Everything in the data should be repeated exactly, save for the images.

SOURCE EXCERPT —
**********
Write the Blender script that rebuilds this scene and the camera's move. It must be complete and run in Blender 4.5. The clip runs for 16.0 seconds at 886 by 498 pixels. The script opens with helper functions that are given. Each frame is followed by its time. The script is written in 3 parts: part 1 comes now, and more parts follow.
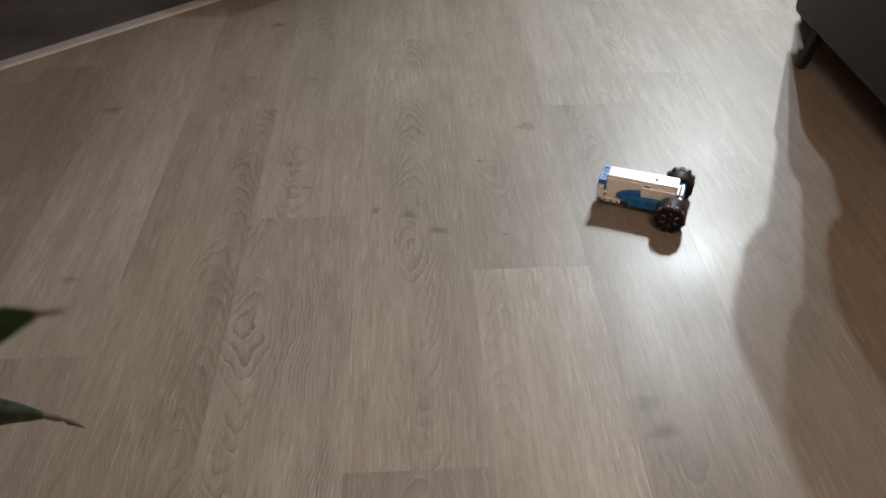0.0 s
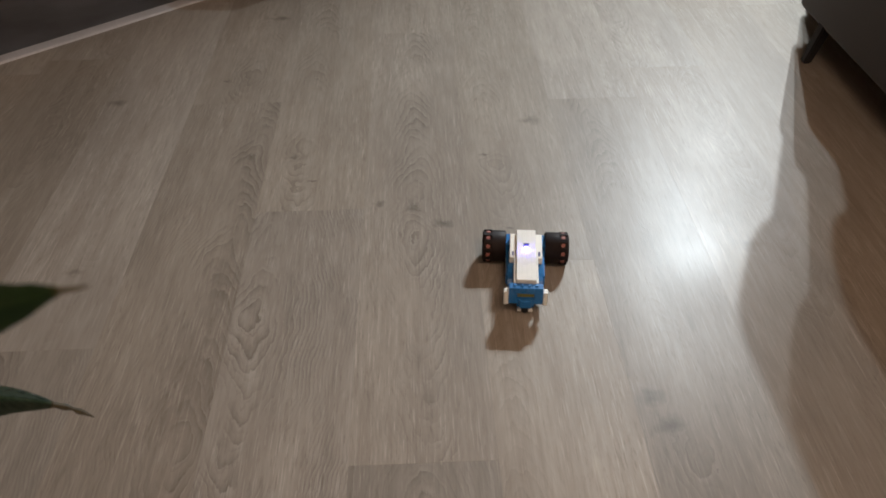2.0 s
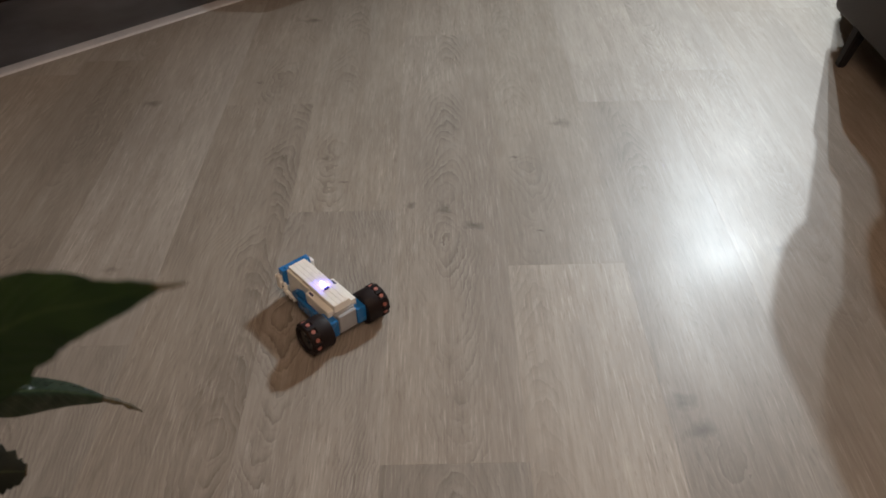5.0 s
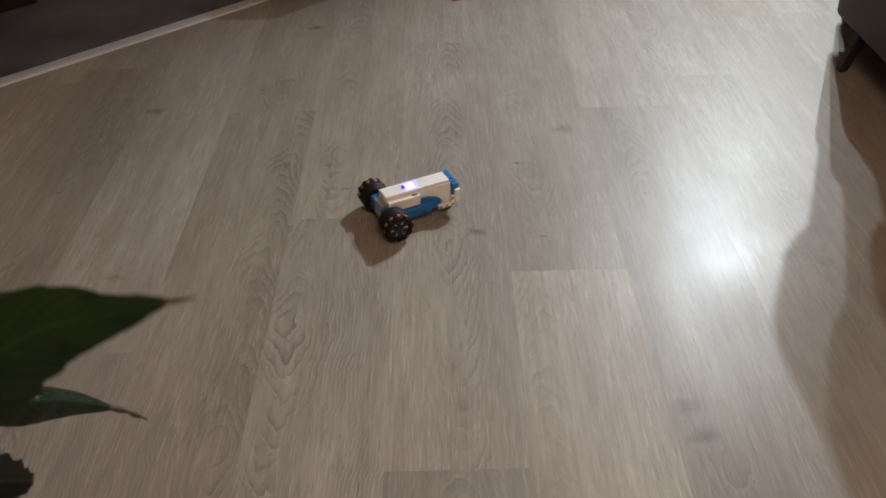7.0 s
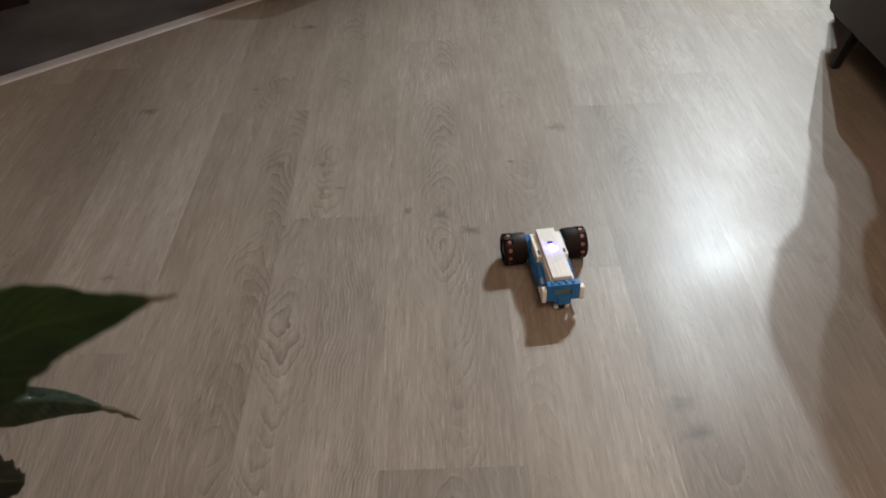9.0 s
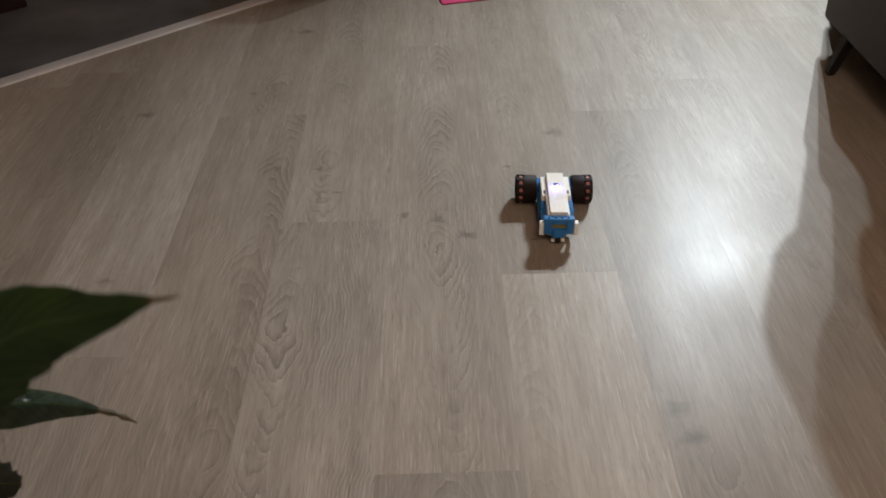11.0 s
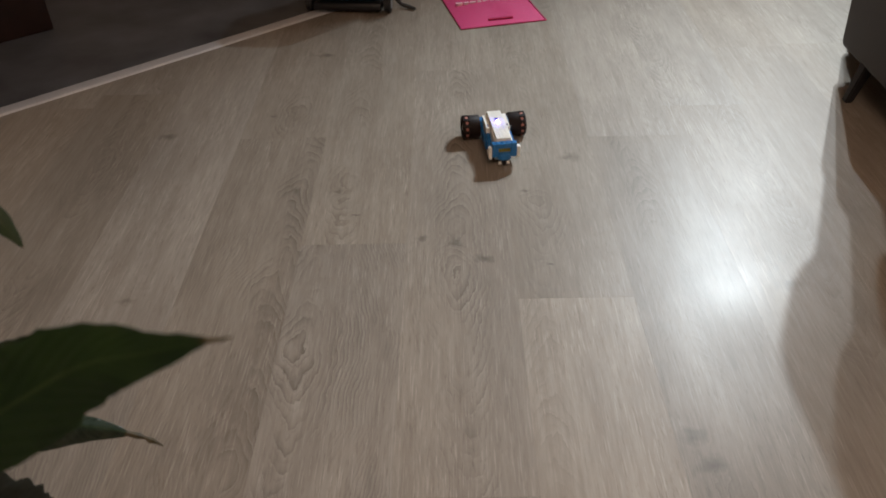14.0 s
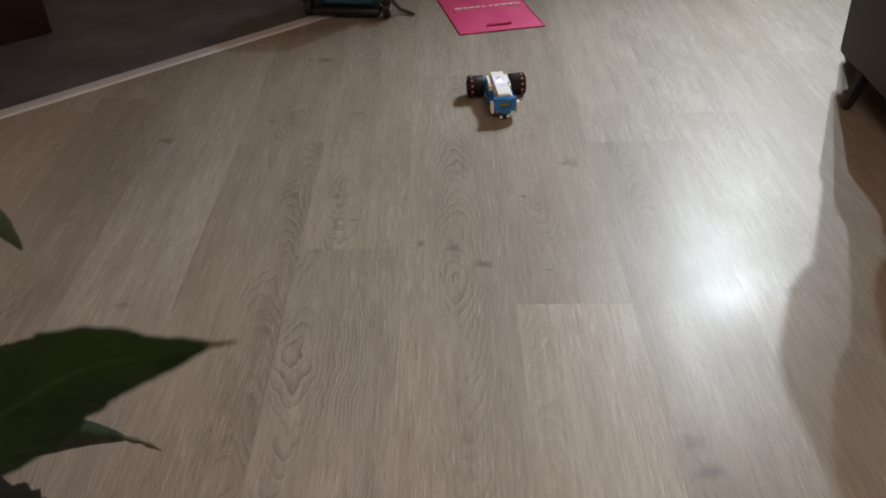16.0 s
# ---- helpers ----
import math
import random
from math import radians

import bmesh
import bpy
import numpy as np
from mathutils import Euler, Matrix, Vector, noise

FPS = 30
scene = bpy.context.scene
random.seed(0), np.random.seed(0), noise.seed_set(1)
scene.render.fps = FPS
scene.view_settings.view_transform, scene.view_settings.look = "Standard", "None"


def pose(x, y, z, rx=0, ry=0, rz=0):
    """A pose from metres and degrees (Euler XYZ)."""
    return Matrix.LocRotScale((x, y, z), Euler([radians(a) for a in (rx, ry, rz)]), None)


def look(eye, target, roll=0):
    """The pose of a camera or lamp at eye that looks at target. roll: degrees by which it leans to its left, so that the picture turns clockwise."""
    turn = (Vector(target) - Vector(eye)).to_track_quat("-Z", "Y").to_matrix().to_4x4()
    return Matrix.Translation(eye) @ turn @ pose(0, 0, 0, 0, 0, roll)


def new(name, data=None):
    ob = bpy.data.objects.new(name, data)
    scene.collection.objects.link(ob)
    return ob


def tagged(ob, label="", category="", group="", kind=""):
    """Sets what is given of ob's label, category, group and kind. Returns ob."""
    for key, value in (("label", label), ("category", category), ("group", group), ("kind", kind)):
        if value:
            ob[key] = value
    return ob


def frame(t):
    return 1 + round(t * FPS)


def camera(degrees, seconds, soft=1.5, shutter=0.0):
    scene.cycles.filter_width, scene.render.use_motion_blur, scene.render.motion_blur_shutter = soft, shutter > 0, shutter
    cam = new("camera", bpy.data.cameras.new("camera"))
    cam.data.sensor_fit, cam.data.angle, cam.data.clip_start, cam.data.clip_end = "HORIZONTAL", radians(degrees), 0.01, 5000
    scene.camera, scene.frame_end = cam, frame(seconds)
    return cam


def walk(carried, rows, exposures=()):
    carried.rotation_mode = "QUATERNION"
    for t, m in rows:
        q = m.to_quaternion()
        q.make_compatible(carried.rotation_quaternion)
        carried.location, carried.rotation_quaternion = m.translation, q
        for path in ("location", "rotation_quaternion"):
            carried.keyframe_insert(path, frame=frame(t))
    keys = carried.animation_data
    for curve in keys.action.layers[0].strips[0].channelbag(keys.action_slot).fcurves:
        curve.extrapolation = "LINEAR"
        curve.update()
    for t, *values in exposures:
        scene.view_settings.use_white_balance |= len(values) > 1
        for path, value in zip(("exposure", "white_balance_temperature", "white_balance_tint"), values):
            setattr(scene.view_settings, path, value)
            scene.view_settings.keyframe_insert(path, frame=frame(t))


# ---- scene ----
cam = camera(57.1, 16.0, soft=1.8)
cam.data.dof.use_dof, cam.data.dof.focus_distance, cam.data.dof.aperture_fstop = True, 1.35, 17.0

PATH = [
    (0, (0.018, -0.114, 0.869), (0.07, 1.441, -0.387), -0.8),
    (0.5, (0.015, -0.115, 0.868), (0.061, 1.44, -0.389), -0.8),
    (1, (0.013, -0.116, 0.867), (0.057, 1.438, -0.391), -0.7),
    (1.5, (0.013, -0.116, 0.866), (0.058, 1.436, -0.395), -0.8),
    (2, (0.013, -0.115, 0.865), (0.06, 1.434, -0.399), -0.8),
    (2.5, (0.014, -0.116, 0.866), (0.056, 1.435, -0.396), -0.9),
    (3, (0.01, -0.115, 0.867), (0.045, 1.437, -0.394), -0.9),
    (3.5, (0.004, -0.118, 0.867), (0.023, 1.431, -0.398), -0.8),
    (4, (0.0, -0.118, 0.866), (0.007, 1.43, -0.4), -0.9),
    (6.5, (0.0, -0.121, 0.874), (-0.023, 1.441, -0.375), -2.1),
    (7, (0.0, -0.12, 0.872), (-0.016, 1.441, -0.378), -1.9),
    (7.5, (0.002, -0.122, 0.873), (-0.009, 1.439, -0.378), -1.8),
    (8, (0.003, -0.122, 0.871), (-0.004, 1.438, -0.38), -1.9),
    (8.5, (0.003, -0.121, 0.871), (-0.002, 1.439, -0.381), -1.9),
    (9, (0.003, -0.121, 0.872), (-0.003, 1.438, -0.38), -2.0),
    (11.5, (0.002, -0.123, 0.873), (0.006, 1.446, -0.367), -1.5),
    (12, (0.001, -0.123, 0.875), (-0.002, 1.449, -0.362), -1.6),
    (12.5, (-0.003, -0.123, 0.876), (-0.02, 1.455, -0.353), -1.7),
    (13, (-0.005, -0.123, 0.88), (-0.035, 1.464, -0.338), -1.8),
    (13.5, (-0.004, -0.125, 0.882), (-0.037, 1.469, -0.325), -1.8),
    (14, (-0.004, -0.126, 0.883), (-0.033, 1.471, -0.32), -1.7),
    (14.5, (-0.004, -0.126, 0.882), (-0.032, 1.471, -0.322), -1.6),
    (15, (-0.004, -0.125, 0.883), (-0.031, 1.471, -0.322), -1.6),
    (15.5, (-0.005, -0.126, 0.881), (-0.031, 1.472, -0.322), -1.5),
    (16, (-0.006, -0.125, 0.882), (-0.028, 1.48, -0.311), -1.3),
]
walk(cam, [(t, look(eye, target, roll)) for t, eye, target, roll in PATH])

# ---------------------------------------------------------------- world and lights
world = bpy.data.worlds.new("room_air")
scene.world = world
world.use_nodes = True
world.node_tree.nodes["Background"].inputs[0].default_value = (0.9, 0.95, 1.0, 1)
world.node_tree.nodes["Background"].inputs[1].default_value = 0.02
scene.view_settings.exposure = 0.0

LAMP, SPOT = Vector((1.320, 3.080, 2.60)), Vector((1.671, 4.055, 2.60))
BULBS = [(1.422, 3.046, 1.80, 208.0), (1.217, 3.024, 1.80, 88.0), (1.671, 4.055, 2.30, 172.0)]      # two bulbs of a pendant, one of a ceiling spot
for bx, by, bz, watts in BULBS:
    data = bpy.data.lights.new("bulb_light", "SPOT")
    data.energy, data.shadow_soft_size, data.color = watts, 0.012, (0.865, 0.965, 1.03)
    data.spot_size, data.spot_blend = radians(84), 1.0
    lamp = new("bulb_light", data)
    lamp.matrix_basis = look((bx, by, bz), (0.90, 0.80, 0.0))
# warm fill added behind the camera to lift the shadows, no lamp known there
data = bpy.data.lights.new("warm_fill_light", "POINT")
data.energy, data.shadow_soft_size, data.color = 58.5, 0.50, (1.0, 0.71, 0.53)
lamp = new("warm_fill_light", data)
lamp.location = (0.58, -0.60, 2.25)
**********
REPLY TO THE TASK —
Write the Blender script that rebuilds this scene and the camera's move. It must be complete and run in Blender 4.5. The clip runs for 16.0 seconds at 886 by 498 pixels. The script opens with helper functions that are given. Each frame is followed by its time. The script is written in 3 parts: part 1 comes now, and more parts follow.
0.0 s
2.0 s
5.0 s
7.0 s
9.0 s
11.0 s
14.0 s
16.0 s
# ---- helpers ----
import math
import random
from math import radians

import bmesh
import bpy
import numpy as np
from mathutils import Euler, Matrix, Vector, noise

FPS = 30
scene = bpy.context.scene
random.seed(0), np.random.seed(0), noise.seed_set(1)
scene.render.fps = FPS
scene.view_settings.view_transform, scene.view_settings.look = "Standard", "None"


def pose(x, y, z, rx=0, ry=0, rz=0):
    """A pose from metres and degrees (Euler XYZ)."""
    return Matrix.LocRotScale((x, y, z), Euler([radians(a) for a in (rx, ry, rz)]), None)


def look(eye, target, roll=0):
    """The pose of a camera or lamp at eye that looks at target. roll: degrees by which it leans to its left, so that the picture turns clockwise."""
    turn = (Vector(target) - Vector(eye)).to_track_quat("-Z", "Y").to_matrix().to_4x4()
    return Matrix.Translation(eye) @ turn @ pose(0, 0, 0, 0, 0, roll)


def new(name, data=None):
    ob = bpy.data.objects.new(name, data)
    scene.collection.objects.link(ob)
    return ob


def tagged(ob, label="", category="", group="", kind=""):
    """Sets what is given of ob's label, category, group and kind. Returns ob."""
    for key, value in (("label", label), ("category", category), ("group", group), ("kind", kind)):
        if value:
            ob[key] = value
    return ob


def frame(t):
    return 1 + round(t * FPS)


def camera(degrees, seconds, soft=1.5, shutter=0.0):
    scene.cycles.filter_width, scene.render.use_motion_blur, scene.render.motion_blur_shutter = soft, shutter > 0, shutter
    cam = new("camera", bpy.data.cameras.new("camera"))
    cam.data.sensor_fit, cam.data.angle, cam.data.clip_start, cam.data.clip_end = "HORIZONTAL", radians(degrees), 0.01, 5000
    scene.camera, scene.frame_end = cam, frame(seconds)
    return cam


def walk(carried, rows, exposures=()):
    carried.rotation_mode = "QUATERNION"
    for t, m in rows:
        q = m.to_quaternion()
        q.make_compatible(carried.rotation_quaternion)
        carried.location, carried.rotation_quaternion = m.translation, q
        for path in ("location", "rotation_quaternion"):
            carried.keyframe_insert(path, frame=frame(t))
    keys = carried.animation_data
    for curve in keys.action.layers[0].strips[0].channelbag(keys.action_slot).fcurves:
        curve.extrapolation = "LINEAR"
        curve.update()
    for t, *values in exposures:
        scene.view_settings.use_white_balance |= len(values) > 1
        for path, value in zip(("exposure", "white_balance_temperature", "white_balance_tint"), values):
            setattr(scene.view_settings, path, value)
            scene.view_settings.keyframe_insert(path, frame=frame(t))


# ---- scene ----
cam = camera(57.1, 16.0, soft=1.8)
cam.data.dof.use_dof, cam.data.dof.focus_distance, cam.data.dof.aperture_fstop = True, 1.35, 17.0

PATH = [
    (0, (0.018, -0.114, 0.869), (0.07, 1.441, -0.387), -0.8),
    (0.5, (0.015, -0.115, 0.868), (0.061, 1.44, -0.389), -0.8),
    (1, (0.013, -0.116, 0.867), (0.057, 1.438, -0.391), -0.7),
    (1.5, (0.013, -0.116, 0.866), (0.058, 1.436, -0.395), -0.8),
    (2, (0.013, -0.115, 0.865), (0.06, 1.434, -0.399), -0.8),
    (2.5, (0.014, -0.116, 0.866), (0.056, 1.435, -0.396), -0.9),
    (3, (0.01, -0.115, 0.867), (0.045, 1.437, -0.394), -0.9),
    (3.5, (0.004, -0.118, 0.867), (0.023, 1.431, -0.398), -0.8),
    (4, (0.0, -0.118, 0.866), (0.007, 1.43, -0.4), -0.9),
    (6.5, (0.0, -0.121, 0.874), (-0.023, 1.441, -0.375), -2.1),
    (7, (0.0, -0.12, 0.872), (-0.016, 1.441, -0.378), -1.9),
    (7.5, (0.002, -0.122, 0.873), (-0.009, 1.439, -0.378), -1.8),
    (8, (0.003, -0.122, 0.871), (-0.004, 1.438, -0.38), -1.9),
    (8.5, (0.003, -0.121, 0.871), (-0.002, 1.439, -0.381), -1.9),
    (9, (0.003, -0.121, 0.872), (-0.003, 1.438, -0.38), -2.0),
    (11.5, (0.002, -0.123, 0.873), (0.006, 1.446, -0.367), -1.5),
    (12, (0.001, -0.123, 0.875), (-0.002, 1.449, -0.362), -1.6),
    (12.5, (-0.003, -0.123, 0.876), (-0.02, 1.455, -0.353), -1.7),
    (13, (-0.005, -0.123, 0.88), (-0.035, 1.464, -0.338), -1.8),
    (13.5, (-0.004, -0.125, 0.882), (-0.037, 1.469, -0.325), -1.8),
    (14, (-0.004, -0.126, 0.883), (-0.033, 1.471, -0.32), -1.7),
    (14.5, (-0.004, -0.126, 0.882), (-0.032, 1.471, -0.322), -1.6),
    (15, (-0.004, -0.125, 0.883), (-0.031, 1.471, -0.322), -1.6),
    (15.5, (-0.005, -0.126, 0.881), (-0.031, 1.472, -0.322), -1.5),
    (16, (-0.006, -0.125, 0.882), (-0.028, 1.48, -0.311), -1.3),
]
walk(cam, [(t, look(eye, target, roll)) for t, eye, target, roll in PATH])

# ---------------------------------------------------------------- world and lights
world = bpy.data.worlds.new("room_air")
scene.world = world
world.use_nodes = True
world.node_tree.nodes["Background"].inputs[0].default_value = (0.9, 0.95, 1.0, 1)
world.node_tree.nodes["Background"].inputs[1].default_value = 0.02
scene.view_settings.exposure = 0.0

LAMP, SPOT = Vector((1.320, 3.080, 2.60)), Vector((1.671, 4.055, 2.60))
BULBS = [(1.422, 3.046, 1.80, 208.0), (1.217, 3.024, 1.80, 88.0), (1.671, 4.055, 2.30, 172.0)]      # two bulbs of a pendant, one of a ceiling spot
for bx, by, bz, watts in BULBS:
    data = bpy.data.lights.new("bulb_light", "SPOT")
    data.energy, data.shadow_soft_size, data.color = watts, 0.012, (0.865, 0.965, 1.03)
    data.spot_size, data.spot_blend = radians(84), 1.0
    lamp = new("bulb_light", data)
    lamp.matrix_basis = look((bx, by, bz), (0.90, 0.80, 0.0))
# warm fill added behind the camera to lift the shadows, no lamp known there
data = bpy.data.lights.new("warm_fill_light", "POINT")
data.energy, data.shadow_soft_size, data.color = 58.5, 0.50, (1.0, 0.71, 0.53)
lamp = new("warm_fill_light", data)
lamp.location = (0.58, -0.60, 2.25)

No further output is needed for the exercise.